Recorded information:
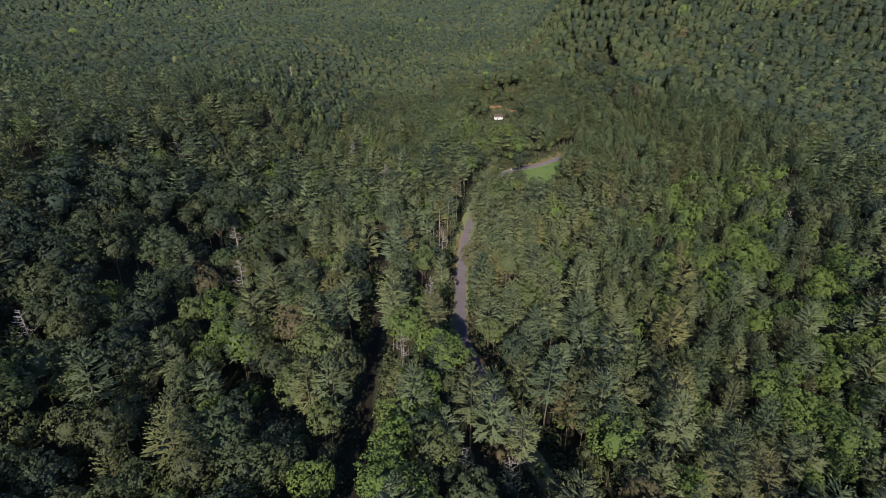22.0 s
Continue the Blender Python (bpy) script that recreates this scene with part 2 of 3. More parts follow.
PAVING = soil("dry_gravel", (0.34, 0.30, 0.28, 1), (0.30, 0.26, 0.25, 1), (0.38, 0.34, 0.32, 1), 1.5)


def plain(name, col, rough=0.6, metal=0.0):
    m, n = material(name)
    k = n.noise(place(n), 3.0, 4.0)
    c = n.mix(n.add("ShaderNodeMapRange", Value=k, From_Min=0.4, From_Max=0.7, To_Max=0.5).outputs[0], (*col, 1), (*[v * 0.8 for v in col], 1))
    finish(n, c, rough, k, 0.1, 0.01)
    return m


WHITE, ROOFING, GLASS, WOOD = plain("white_siding", (0.8, 0.8, 0.78)), plain("brown_shingles", (0.12, 0.092, 0.078), 0.9), plain("window_glass", (0.03, 0.035, 0.04), 0.1), plain("weathered_wood", (0.2, 0.16, 0.12), 0.9)

# ---- the lie of the land ----


def bell(d):
    return np.exp(-0.5 * d * d)


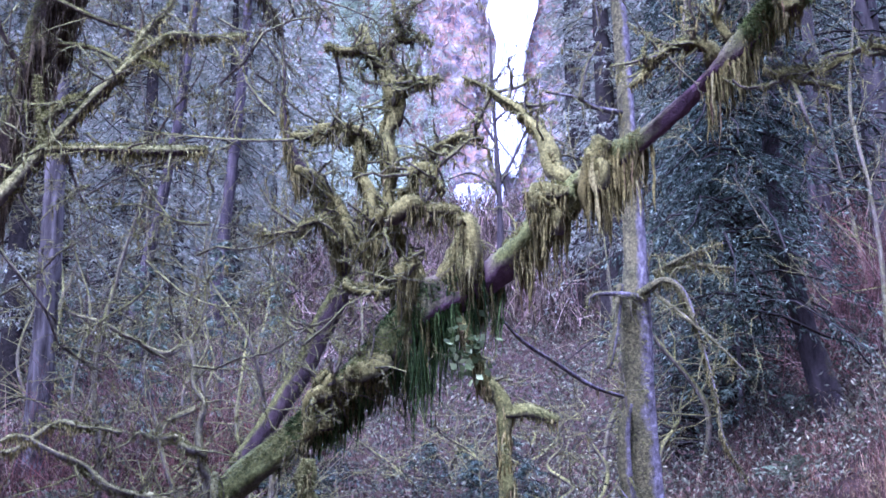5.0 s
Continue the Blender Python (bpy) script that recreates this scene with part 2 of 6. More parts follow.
def ground_material():
    """Dark soil, trail gravel and slid red earth in one sheet, with ragged borders."""
    mat, tree, bsdf = node_material("ground", 0.9, 0.1)
    soil = ramp(tree, noisy(tree, 1.9, 9, None, 0.68), [(0.3, (0.006, 0.004, 0.003)), (0.5, (0.022, 0.013, 0.009)), (0.7, (0.062, 0.037, 0.025))])
    trail = ramp(tree, noisy(tree, 2.4, 9, None, 0.7), [(0.3, (0.032, 0.021, 0.022)), (0.5, (0.068, 0.046, 0.046)), (0.72, (0.13, 0.092, 0.09))])
    slid = ramp(tree, noisy(tree, 2.0, 9, None, 0.7), [(0.3, (0.032, 0.017, 0.014)), (0.5, (0.08, 0.044, 0.036)), (0.72, (0.16, 0.095, 0.08))])
    silt = ramp(tree, noisy(tree, 4.5, 9, None, 0.72), [(0.34, (0.008, 0.0055, 0.005)), (0.5, (0.026, 0.017, 0.015)), (0.66, (0.07, 0.048, 0.043))])
    col = soil
    lawn = ramp(tree, noisy(tree, 14, 8, None, 0.72), [(0.36, (0.02, 0.015, 0.01)), (0.47, (0.045, 0.045, 0.019)), (0.55, (0.085, 0.105, 0.034)), (0.68, (0.2, 0.235, 0.09))])
    for name, other in (("trail", trail), ("lawn", lawn), ("slid", slid), ("mud", silt)):
        at = tree.nodes.new("ShaderNodeAttribute")
        at.attribute_name = name
        add = tree.nodes.new("ShaderNodeMath")
        add.operation = "MULTIPLY_ADD"
        add.inputs[1].default_value = 0.8
        tree.links.new(noisy(tree, 6, 6), add.inputs[0])
        tree.links.new(at.outputs["Fac"], add.inputs[2])
        m = tree.nodes.new("ShaderNodeMapRange")
        m.inputs[1].default_value, m.inputs[2].default_value = 0.82, 0.98
        tree.links.new(add.outputs[0], m.inputs[0])
        col = blend(tree, m.outputs[0], col, other)
    fine = ramp(tree, noisy(tree, 26, 5), [(0.3, (0.5, 0.48, 0.48)), (0.7, (1.45, 1.4, 1.35))])
    tree.links.new(blend(tree, 1.0, col, fine, "MULTIPLY"), bsdf.inputs["Base Color"])
    damp = tree.nodes.new("ShaderNodeAttribute")
    damp.attribute_name = "mud"
    tree.links.new(blend(tree, damp.outputs["Fac"], (0.08, 0.08, 0.08), (0.24, 0.24, 0.24)), bsdf.inputs["Specular IOR Level"])
    wet = ramp(tree, noisy(tree, 3.1, 6), [(0.38, (0.22,) * 3), (0.62, (0.6,) * 3)])
    tree.links.new(blend(tree, damp.outputs["Fac"], (0.9, 0.9, 0.9), wet), bsdf.inputs["Roughness"])
    bump(tree, bsdf, noisy(tree, 22, 7), 1.0, 0.04)
    return mat


def dirt_material(name, stops, relief):
    mat, tree, bsdf = node_material(name, 0.95, 0.2)
    col = ramp(tree, noisy(tree, 2.4, 9, None, 0.7), stops)
    tree.links.new(blend(tree, 1.0, col, ramp(tree, noisy(tree, 75, 5), [(0.34, (0.45,) * 3), (0.66, (1.5,) * 3)]), "MULTIPLY"), bsdf.inputs["Base Color"])
    bump(tree, bsdf, noisy(tree, 48, 8, None, 0.75), 1.0, relief)
    return mat


ground_mat = ground_material()
clod_mat = dirt_material("clod_earth", [(0.32, (0.045, 0.021, 0.013)), (0.48, (0.178, 0.092, 0.056)), (0.66, (0.4, 0.225, 0.14))], 0.07)
cliff_mat = plain("cliff_rock", [(0.32, (0.07, 0.06, 0.062)), (0.42, (0.16, 0.135, 0.135)), (0.48, (0.27, 0.16, 0.11)), (0.53, (0.15, 0.155, 0.1)), (0.6, (0.22, 0.185, 0.185)), (0.7, (0.36, 0.31, 0.31))],
                  0.16, 0.9, 0.1, 1.2, 14, (1, 1, 1.3), 0, 0.9)
rust_scrub = leafy("rust_scrub", [(0.0, (0.2, 0.11, 0.085)), (0.5, (0.33, 0.19, 0.15)), (1.0, (0.45, 0.3, 0.24))], 0.9, 0.1, 0.2)
mauve_scrub = leafy("mauve_scrub", [(0.0, (0.17, 0.135, 0.135)), (0.5, (0.27, 0.225, 0.22)), (0.8, (0.26, 0.27, 0.21)), (1.0, (0.38, 0.33, 0.32))], 0.9, 0.1, 0.2)


def water_material():
    """Creek water: dark, glossy and rippled, breaking into white foam where it churns."""
    mat, tree, bsdf = node_material("stream_water", 0.1, 0.7)
    at = tree.nodes.new("ShaderNodeAttribute")
    at.attribute_name = "churn"
    add = tree.nodes.new("ShaderNodeMath")
    add.operation = "MULTIPLY_ADD"
    add.inputs[1].default_value = 0.95
    tree.links.new(noisy(tree, 6.5, 11, (1.5, 0.75, 1), 0.68), add.inputs[0])
    tree.links.new(at.outputs["Fac"], add.inputs[2])
    # ripple light and dark, and the foam's blue shading, are put into colour
    deep = ramp(tree, noisy(tree, 11, 9, (1.5, 0.8, 1), 0.72), [(0.34, (0.018, 0.018, 0.024)), (0.48, (0.055, 0.054, 0.072)), (0.6, (0.11, 0.11, 0.145)), (0.7, (0.24, 0.25, 0.32))])
    foam = ramp(tree, add.outputs[0], [(0.64, (0.0,) * 3), (0.7, (0.4,) * 3), (0.74, (0.85,) * 3), (0.82, (1.0,) * 3)])
    froth = ramp(tree, noisy(tree, 15, 9, (1.3, 0.8, 1), 0.72), [(0.36, (0.3, 0.33, 0.43)), (0.47, (0.7, 0.73, 0.8)), (0.55, (0.97, 0.97, 0.98))])
    tree.links.new(blend(tree, foam, deep, froth), bsdf.inputs["Base Color"])
    tree.links.new(ramp(tree, add.outputs[0], [(0.64, (0.06,) * 3), (0.85, (0.65,) * 3)]), bsdf.inputs["Roughness"])
    bump(tree, bsdf, noisy(tree, 17, 8, (1.2, 0.8, 1), 0.68), 1.0, 0.12)
    return mat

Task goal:
Starting at the first line of the material, output exactly the lines up to and including the one with "0.32, 1), 1.5)". Do not include the pictures.

Expected answer:
22.0 s
Continue the Blender Python (bpy) script that recreates this scene with part 2 of 3. More parts follow.
PAVING = soil("dry_gravel", (0.34, 0.30, 0.28, 1), (0.30, 0.26, 0.25, 1), (0.38, 0.34, 0.32, 1), 1.5)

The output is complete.